The scandal, and Park’s subsequent impeachment, triggered a debate over the nation’s economic, political, and social order. On one side were Park’s supporters—mostly older Koreans, fearful of North Korea, still traumatized by war, and holding fond memories of Park’s father, Park Chung-hee, the “modernizing” military dictator who ran the country in the nineteen-sixties and seventies. On the other were citizens fatigued by the past decade of hard-right rule. The so-called Candlelight Movement came to stand for a broad set of principles: freedom of speech, government and corporate accountability, economic redistribution, and workers’ rights. “Our cause has benefitted from the Candlelight Movement,” Lee Jong-ran, a labor lawyer with the group SHARPS, which advocates for laborers in Samsung’s semiconductor factories, told me on Friday. But, she cautioned, “We can’t say that everything will be fine, post-ouster. We must fix the system.”

Well into Saturday, Park remained cloistered inside the Presidential Blue House, contributing to worries that she might not give up power peacefully. On an evening news show, Chung Doo-un, a former assemblyman in Park’s party, said, “I’d hoped for the impeachment to be upheld, and believed it should be, but when it actually happened, I felt uneasy. This should unite the nation, but I’m worried that we’re getting off to a chaotic start.” Chung was one of many Koreans who condemned Park’s handling of the 2014 Sewol ferry crash, in which nearly three hundred people were killed. Park had remained silent for hours after news of the crash broke, and her failure to respond is widely perceived as her greatest sin in office. To much of the public’s chagrin, the Constitutional Court made only passing reference to the Sewol scandal in its decision.

The Korean constitution requires an election to take place within sixty days of Friday’s ruling, and the various parties represented in the National Assembly are now scrambling to pick their preferred candidates. Among the most popular is Moon Jae-in, a former democracy activist and human-rights attorney who, while Park was in office, led the opposition Democratic Party of Korea. The election will come at a difficult moment, not only for the Korean peninsula but also for East Asia and, indeed, the entire world. Every spring, in an extravagant, costly display, the U.S. and South Korea stage military exercises as a warning to the North (and Japan and China, too). And every spring, North Korea stages its own extravagant, costly missile launches, spurring international scorn. This year, President Trump has been added to the mix, goading Chinese and North Korean leaders on Twitter, while holding hands with Shinzo Abe, the right-wing nationalist leader of Japan. The U.S. has begun to install the controversial THAAD missile-defense system in South Korea, bolstering the dozen U.S. military bases and thirty thousand U.S. soldiers already in place.
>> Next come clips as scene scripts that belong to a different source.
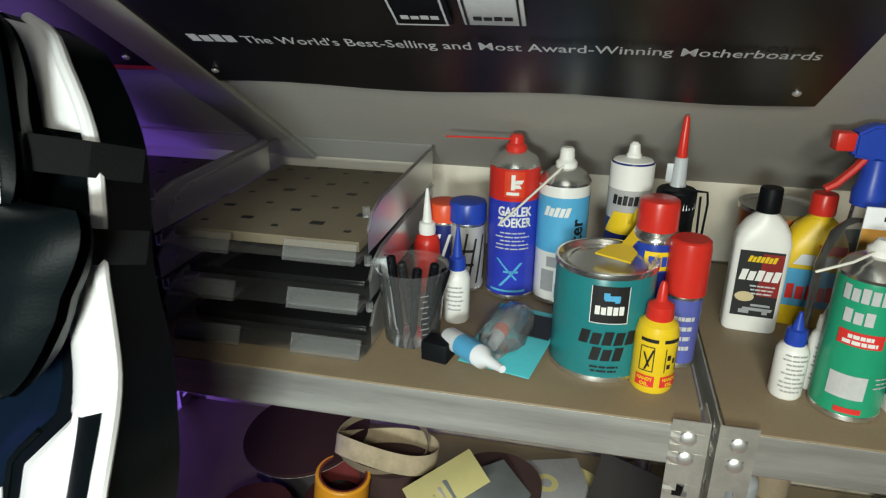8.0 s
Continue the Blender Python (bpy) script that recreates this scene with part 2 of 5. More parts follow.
def rects(items, bm=None, th=0.0006):
    """Thin upright plates (x, z, width, height, slant) that face -y."""
    bm = bm or bmesh.new()
    for x, z, w, h, *s in items:
        k = (s[0] if s else 0) * h
        f = [bm.verts.new(p) for p in ((x - w / 2, -th, z), (x + w / 2, -th, z), (x + w / 2 + k, -th, z + h), (x - w / 2 + k, -th, z + h))]
        bm.faces.new(f)
    return bm


def lines(rows, w, gap, x=0.0, z=0.0, h=0.002, seed=1):
    """Rows of small bars that stand for print too small to read."""
    rnd = random.Random(seed)
    out = []
    for i in range(rows):
        ww = w * rnd.uniform(0.6, 1)
        pos = x - ww / 2
        while pos < x + ww / 2:
            k = min(rnd.uniform(0.12, 0.3) * w, x + ww / 2 - pos)
            out.append((pos + k / 2, z - i * gap, k * 0.86, h))
            pos += k
    return out


def mark(n, w, h, x=0.0, z=0.0, slant=0.15, thick=0.3):
    """A brand mark as a row of n plain slanted blocks."""
    out, p = [], w / n
    for i in range(n):
        cx = x - w / 2 + p * (i + 0.5)
        out.append((cx, z, p * 0.80, h * (1.0, 0.86, 1.0, 0.93)[i % 4], slant))
    return out


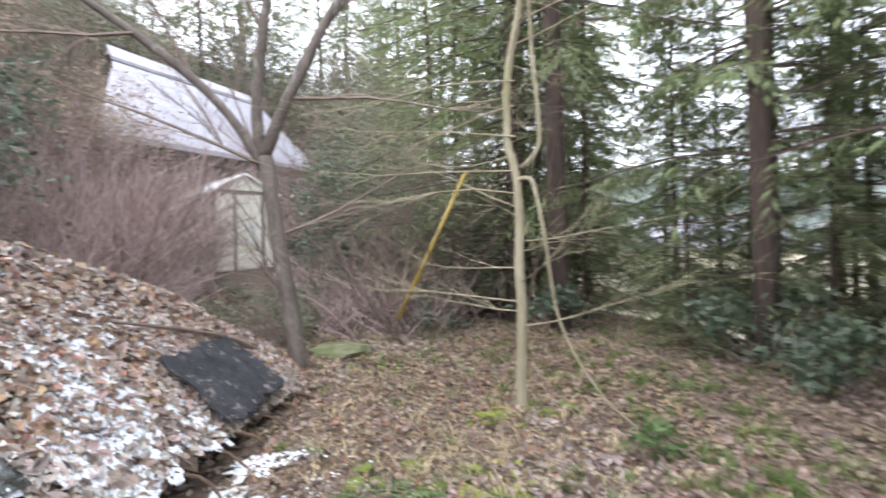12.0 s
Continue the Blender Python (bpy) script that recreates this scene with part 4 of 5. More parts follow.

Moon, who in the nineteen-seventies, as a college activist, was arrested by Park’s father’s military squads, has opposed installing the THAAD system, and has called for a more conciliatory approach to North Korea. (This stance has invited allegations of Communist ties.) His profile and platform resemble that of the left-wing President he once worked for: Roh Moo-hyun. Roh was also the first Korean President to face impeachment. In his case, the Constitutional Court had ruled in his favor, but as corruption charges mounted against him and his family, he committed suicide in 2009.

All of this history resonates now. “It’s simplistic to say that the Candlelight Movement is a protest that arose just to impeach Park Geun-hye,” Choi Kyung-jun, editor of the citizen-journalism outlet OhMyNews, told me. “It’s a continuation of the democracy demands of the nineteen-eighties. We’re building on the experiences of our predecessors. We compare it to a flower coming into bloom.”